PROBLEM REQUIREMENTS: Write the data below out exactly as it stands. Do not include the pictures.
──────── COLLECTED MATERIAL ────────
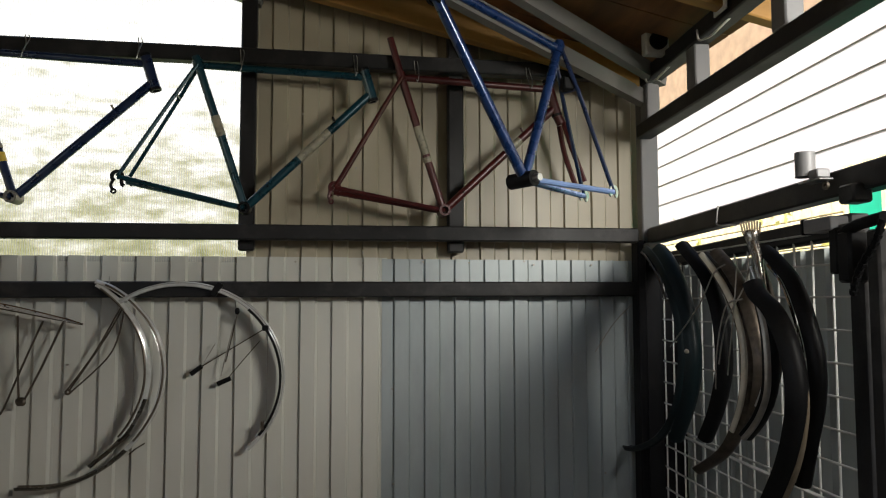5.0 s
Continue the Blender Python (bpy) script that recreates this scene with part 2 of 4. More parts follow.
def garden():
    """Blurred garden and sky far outside the clear sheets; daylight is put in as glow."""
    m = bpy.data.materials.new("far_garden_glow")
    m.use_nodes = True
    t = m.node_tree
    t.nodes.remove(t.nodes["Principled BSDF"])
    tex = t.nodes.new("ShaderNodeTexCoord")
    mp = t.nodes.new("ShaderNodeMapping")
    mp.inputs["Scale"].default_value = (1.1, 1, 3.6)
    t.links.new(tex.outputs["Object"], mp.inputs["Vector"])
    n = t.nodes.new("ShaderNodeTexNoise")
    n.inputs["Scale"].default_value, n.inputs["Detail"].default_value = 1.1, 12
    n.inputs["Roughness"].default_value = 0.7
    t.links.new(mp.outputs["Vector"], n.inputs["Vector"])
    sep = t.nodes.new("ShaderNodeSeparateXYZ")
    t.links.new(tex.outputs["Object"], sep.inputs["Vector"])
    # the glow turns paler with height, towards a white sky
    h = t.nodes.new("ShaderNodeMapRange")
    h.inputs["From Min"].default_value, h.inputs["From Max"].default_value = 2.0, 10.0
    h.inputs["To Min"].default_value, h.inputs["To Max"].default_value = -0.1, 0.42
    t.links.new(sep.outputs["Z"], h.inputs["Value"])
    add = t.nodes.new("ShaderNodeMath")
    t.links.new(n.outputs["Fac"], add.inputs[0])
    t.links.new(h.outputs["Result"], add.inputs[1])
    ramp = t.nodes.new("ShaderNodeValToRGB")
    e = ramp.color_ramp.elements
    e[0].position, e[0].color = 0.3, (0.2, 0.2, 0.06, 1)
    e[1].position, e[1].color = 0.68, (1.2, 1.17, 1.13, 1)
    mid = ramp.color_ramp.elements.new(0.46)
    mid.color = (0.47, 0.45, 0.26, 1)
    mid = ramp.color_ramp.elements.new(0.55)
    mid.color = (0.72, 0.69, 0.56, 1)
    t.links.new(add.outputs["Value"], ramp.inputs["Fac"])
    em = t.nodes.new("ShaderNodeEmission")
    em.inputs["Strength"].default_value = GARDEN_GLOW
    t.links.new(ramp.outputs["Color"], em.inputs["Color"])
    t.links.new(em.outputs["Emission"], t.nodes["Material Output"].inputs["Surface"])
    return m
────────
TASK SOLUTION:
5.0 s
Continue the Blender Python (bpy) script that recreates this scene with part 2 of 4. More parts follow.
def garden():
    """Blurred garden and sky far outside the clear sheets; daylight is put in as glow."""
    m = bpy.data.materials.new("far_garden_glow")
    m.use_nodes = True
    t = m.node_tree
    t.nodes.remove(t.nodes["Principled BSDF"])
    tex = t.nodes.new("ShaderNodeTexCoord")
    mp = t.nodes.new("ShaderNodeMapping")
    mp.inputs["Scale"].default_value = (1.1, 1, 3.6)
    t.links.new(tex.outputs["Object"], mp.inputs["Vector"])
    n = t.nodes.new("ShaderNodeTexNoise")
    n.inputs["Scale"].default_value, n.inputs["Detail"].default_value = 1.1, 12
    n.inputs["Roughness"].default_value = 0.7
    t.links.new(mp.outputs["Vector"], n.inputs["Vector"])
    sep = t.nodes.new("ShaderNodeSeparateXYZ")
    t.links.new(tex.outputs["Object"], sep.inputs["Vector"])
    # the glow turns paler with height, towards a white sky
    h = t.nodes.new("ShaderNodeMapRange")
    h.inputs["From Min"].default_value, h.inputs["From Max"].default_value = 2.0, 10.0
    h.inputs["To Min"].default_value, h.inputs["To Max"].default_value = -0.1, 0.42
    t.links.new(sep.outputs["Z"], h.inputs["Value"])
    add = t.nodes.new("ShaderNodeMath")
    t.links.new(n.outputs["Fac"], add.inputs[0])
    t.links.new(h.outputs["Result"], add.inputs[1])
    ramp = t.nodes.new("ShaderNodeValToRGB")
    e = ramp.color_ramp.elements
    e[0].position, e[0].color = 0.3, (0.2, 0.2, 0.06, 1)
    e[1].position, e[1].color = 0.68, (1.2, 1.17, 1.13, 1)
    mid = ramp.color_ramp.elements.new(0.46)
    mid.color = (0.47, 0.45, 0.26, 1)
    mid = ramp.color_ramp.elements.new(0.55)
    mid.color = (0.72, 0.69, 0.56, 1)
    t.links.new(add.outputs["Value"], ramp.inputs["Fac"])
    em = t.nodes.new("ShaderNodeEmission")
    em.inputs["Strength"].default_value = GARDEN_GLOW
    t.links.new(ramp.outputs["Color"], em.inputs["Color"])
    t.links.new(em.outputs["Emission"], t.nodes["Material Output"].inputs["Surface"])
    return m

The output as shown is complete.